> **Exercise**:
Repeat exactly the lines running from the first line of the data to the line containing "from math import radians", both ends included, and nothing else; drop the pictures.

☆ ☆ ☆

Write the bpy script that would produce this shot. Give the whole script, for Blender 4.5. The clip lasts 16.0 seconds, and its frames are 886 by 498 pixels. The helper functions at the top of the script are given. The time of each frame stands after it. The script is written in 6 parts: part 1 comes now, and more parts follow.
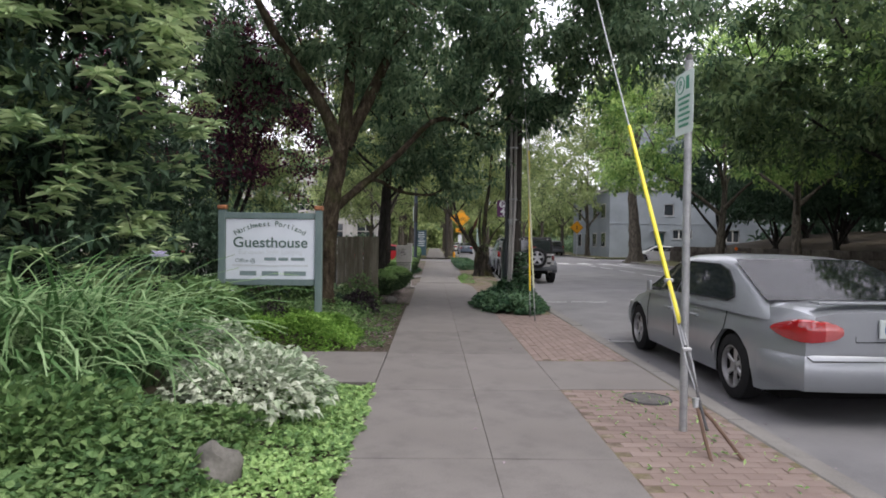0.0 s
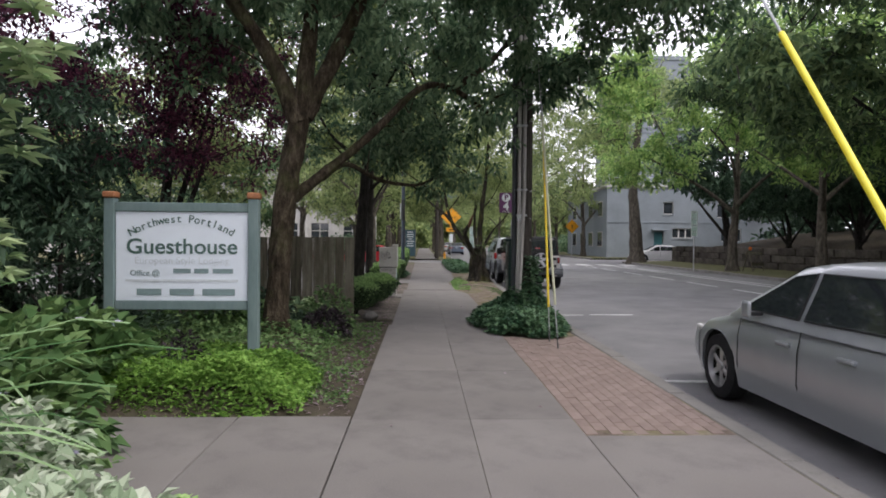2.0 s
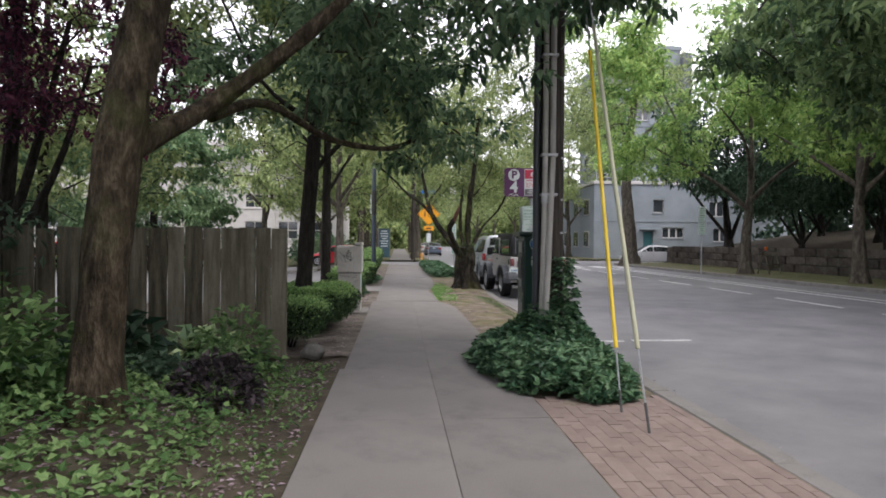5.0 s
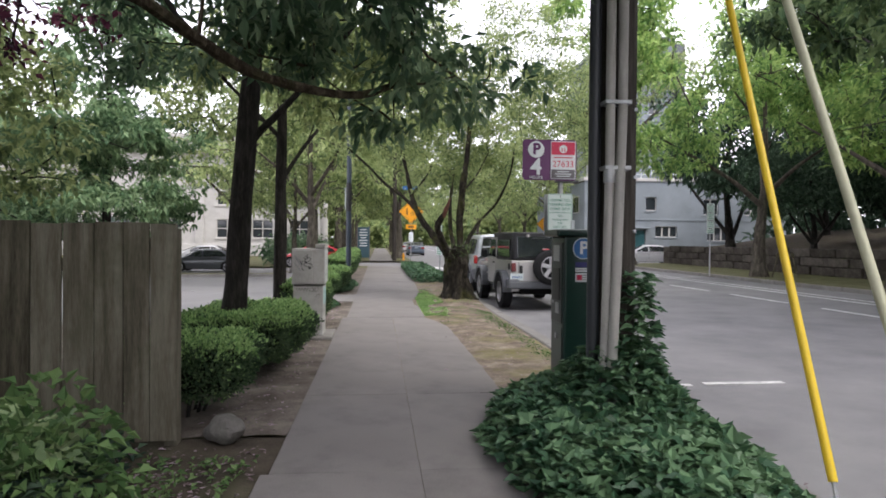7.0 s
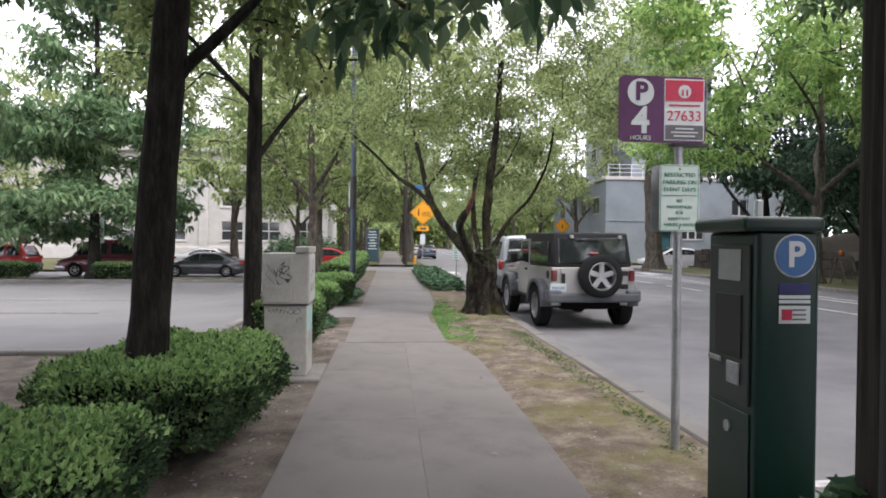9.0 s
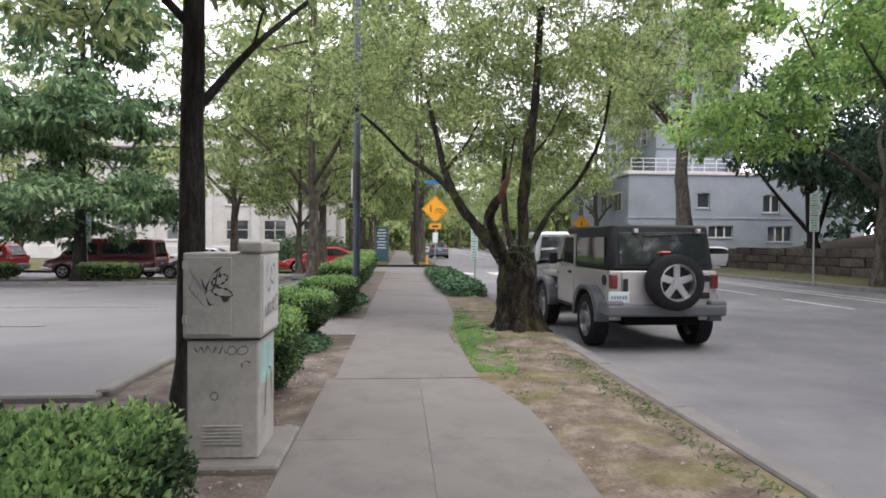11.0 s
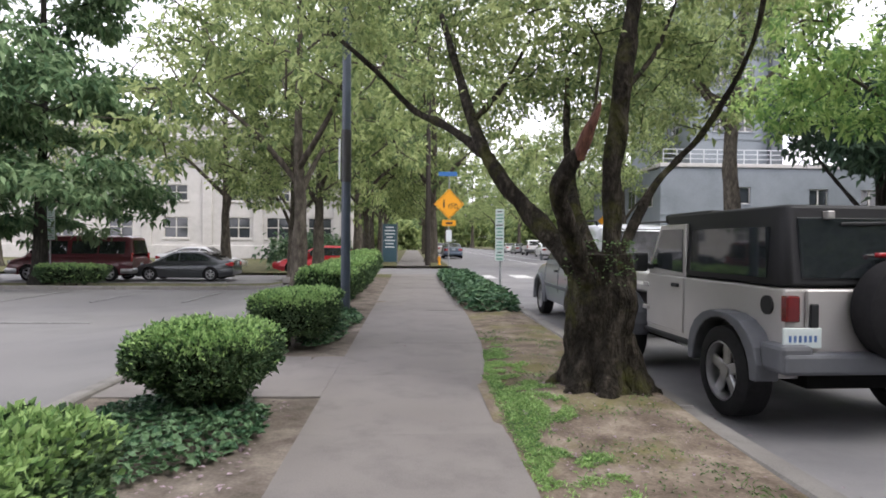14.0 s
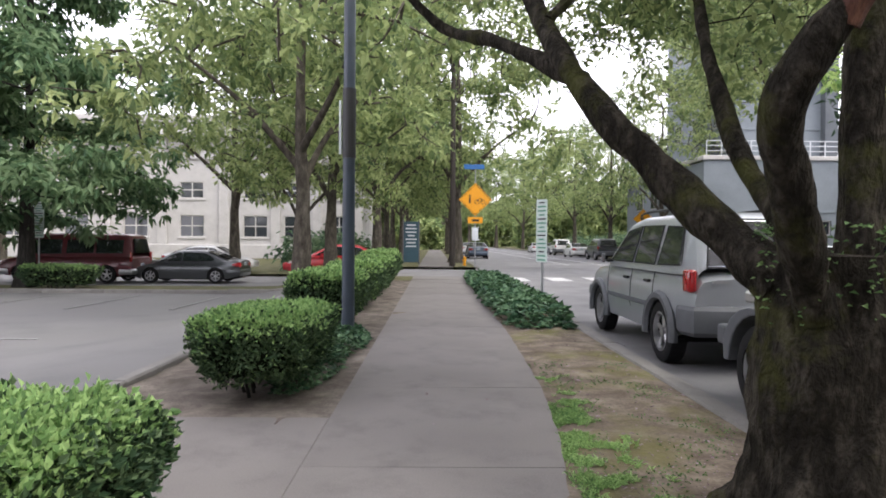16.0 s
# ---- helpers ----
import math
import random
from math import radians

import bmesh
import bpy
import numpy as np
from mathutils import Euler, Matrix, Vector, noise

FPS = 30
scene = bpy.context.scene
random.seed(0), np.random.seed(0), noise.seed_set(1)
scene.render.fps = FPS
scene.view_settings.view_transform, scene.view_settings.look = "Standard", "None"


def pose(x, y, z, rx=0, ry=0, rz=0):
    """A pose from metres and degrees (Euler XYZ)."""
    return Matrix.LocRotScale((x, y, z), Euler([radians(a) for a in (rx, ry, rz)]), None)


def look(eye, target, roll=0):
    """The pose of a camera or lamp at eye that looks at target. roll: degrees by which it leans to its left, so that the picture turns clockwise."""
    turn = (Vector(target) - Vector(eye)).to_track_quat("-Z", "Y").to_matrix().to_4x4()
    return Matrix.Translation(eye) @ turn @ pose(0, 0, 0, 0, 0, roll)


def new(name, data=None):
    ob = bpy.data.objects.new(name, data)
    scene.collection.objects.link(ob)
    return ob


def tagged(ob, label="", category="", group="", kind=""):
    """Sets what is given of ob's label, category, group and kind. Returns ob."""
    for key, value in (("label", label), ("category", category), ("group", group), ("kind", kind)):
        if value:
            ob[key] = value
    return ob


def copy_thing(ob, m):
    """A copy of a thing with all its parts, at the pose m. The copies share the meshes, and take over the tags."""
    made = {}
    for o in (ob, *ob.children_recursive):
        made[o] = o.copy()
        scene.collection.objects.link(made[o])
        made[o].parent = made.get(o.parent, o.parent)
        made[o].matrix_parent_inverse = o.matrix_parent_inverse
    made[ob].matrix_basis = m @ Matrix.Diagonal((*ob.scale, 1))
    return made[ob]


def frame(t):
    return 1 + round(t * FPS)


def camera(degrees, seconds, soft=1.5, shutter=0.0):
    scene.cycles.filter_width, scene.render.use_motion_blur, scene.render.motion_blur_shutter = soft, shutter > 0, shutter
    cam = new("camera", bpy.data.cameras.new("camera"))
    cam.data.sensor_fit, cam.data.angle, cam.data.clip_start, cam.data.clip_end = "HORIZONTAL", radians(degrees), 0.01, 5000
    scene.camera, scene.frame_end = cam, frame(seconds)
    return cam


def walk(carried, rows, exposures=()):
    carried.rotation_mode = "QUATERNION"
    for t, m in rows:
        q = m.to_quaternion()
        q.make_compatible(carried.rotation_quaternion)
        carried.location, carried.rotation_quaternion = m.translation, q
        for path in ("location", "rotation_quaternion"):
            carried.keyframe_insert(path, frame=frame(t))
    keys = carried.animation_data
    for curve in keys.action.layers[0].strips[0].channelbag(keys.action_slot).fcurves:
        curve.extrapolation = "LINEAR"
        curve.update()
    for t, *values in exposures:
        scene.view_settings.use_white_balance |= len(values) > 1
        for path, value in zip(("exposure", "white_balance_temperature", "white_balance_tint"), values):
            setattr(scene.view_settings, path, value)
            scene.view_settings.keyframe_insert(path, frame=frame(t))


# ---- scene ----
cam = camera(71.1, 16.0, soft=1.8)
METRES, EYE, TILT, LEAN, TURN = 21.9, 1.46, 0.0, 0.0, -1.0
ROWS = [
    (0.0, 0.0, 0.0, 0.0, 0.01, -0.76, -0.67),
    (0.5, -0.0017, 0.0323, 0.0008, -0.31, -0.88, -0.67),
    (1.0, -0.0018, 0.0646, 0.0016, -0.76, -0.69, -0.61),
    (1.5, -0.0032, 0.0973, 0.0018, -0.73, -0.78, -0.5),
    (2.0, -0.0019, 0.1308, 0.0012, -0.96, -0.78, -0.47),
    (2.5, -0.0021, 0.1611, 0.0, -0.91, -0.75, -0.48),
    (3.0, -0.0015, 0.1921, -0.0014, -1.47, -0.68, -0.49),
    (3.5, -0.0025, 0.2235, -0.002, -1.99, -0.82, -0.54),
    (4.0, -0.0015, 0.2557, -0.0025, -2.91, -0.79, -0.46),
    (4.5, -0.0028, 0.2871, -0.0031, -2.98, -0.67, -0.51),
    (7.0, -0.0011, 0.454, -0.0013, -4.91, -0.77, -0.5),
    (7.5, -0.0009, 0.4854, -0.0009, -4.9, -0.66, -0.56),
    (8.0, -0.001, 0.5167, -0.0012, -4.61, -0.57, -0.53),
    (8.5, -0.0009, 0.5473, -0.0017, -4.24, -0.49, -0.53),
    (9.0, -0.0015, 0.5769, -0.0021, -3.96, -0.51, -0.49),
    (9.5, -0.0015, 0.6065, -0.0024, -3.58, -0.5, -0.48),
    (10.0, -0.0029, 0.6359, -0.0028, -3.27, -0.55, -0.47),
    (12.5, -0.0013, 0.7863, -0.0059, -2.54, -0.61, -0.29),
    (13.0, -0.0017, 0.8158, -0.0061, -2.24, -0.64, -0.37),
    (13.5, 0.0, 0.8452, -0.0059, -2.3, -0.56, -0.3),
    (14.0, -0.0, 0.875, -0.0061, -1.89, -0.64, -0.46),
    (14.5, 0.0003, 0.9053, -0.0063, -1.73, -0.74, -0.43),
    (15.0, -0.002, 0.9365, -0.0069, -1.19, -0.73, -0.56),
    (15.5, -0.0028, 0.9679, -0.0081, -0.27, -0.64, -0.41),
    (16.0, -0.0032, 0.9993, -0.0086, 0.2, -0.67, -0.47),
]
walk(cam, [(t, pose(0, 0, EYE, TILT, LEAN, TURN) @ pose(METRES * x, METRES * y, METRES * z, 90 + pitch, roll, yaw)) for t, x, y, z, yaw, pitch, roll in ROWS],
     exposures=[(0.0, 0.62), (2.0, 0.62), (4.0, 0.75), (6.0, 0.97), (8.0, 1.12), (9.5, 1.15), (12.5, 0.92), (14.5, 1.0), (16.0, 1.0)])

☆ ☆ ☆

> **Result for this task**:
Write the bpy script that would produce this shot. Give the whole script, for Blender 4.5. The clip lasts 16.0 seconds, and its frames are 886 by 498 pixels. The helper functions at the top of the script are given. The time of each frame stands after it. The script is written in 6 parts: part 1 comes now, and more parts follow.
0.0 s
2.0 s
5.0 s
7.0 s
9.0 s
11.0 s
14.0 s
16.0 s
# ---- helpers ----
import math
import random
from math import radians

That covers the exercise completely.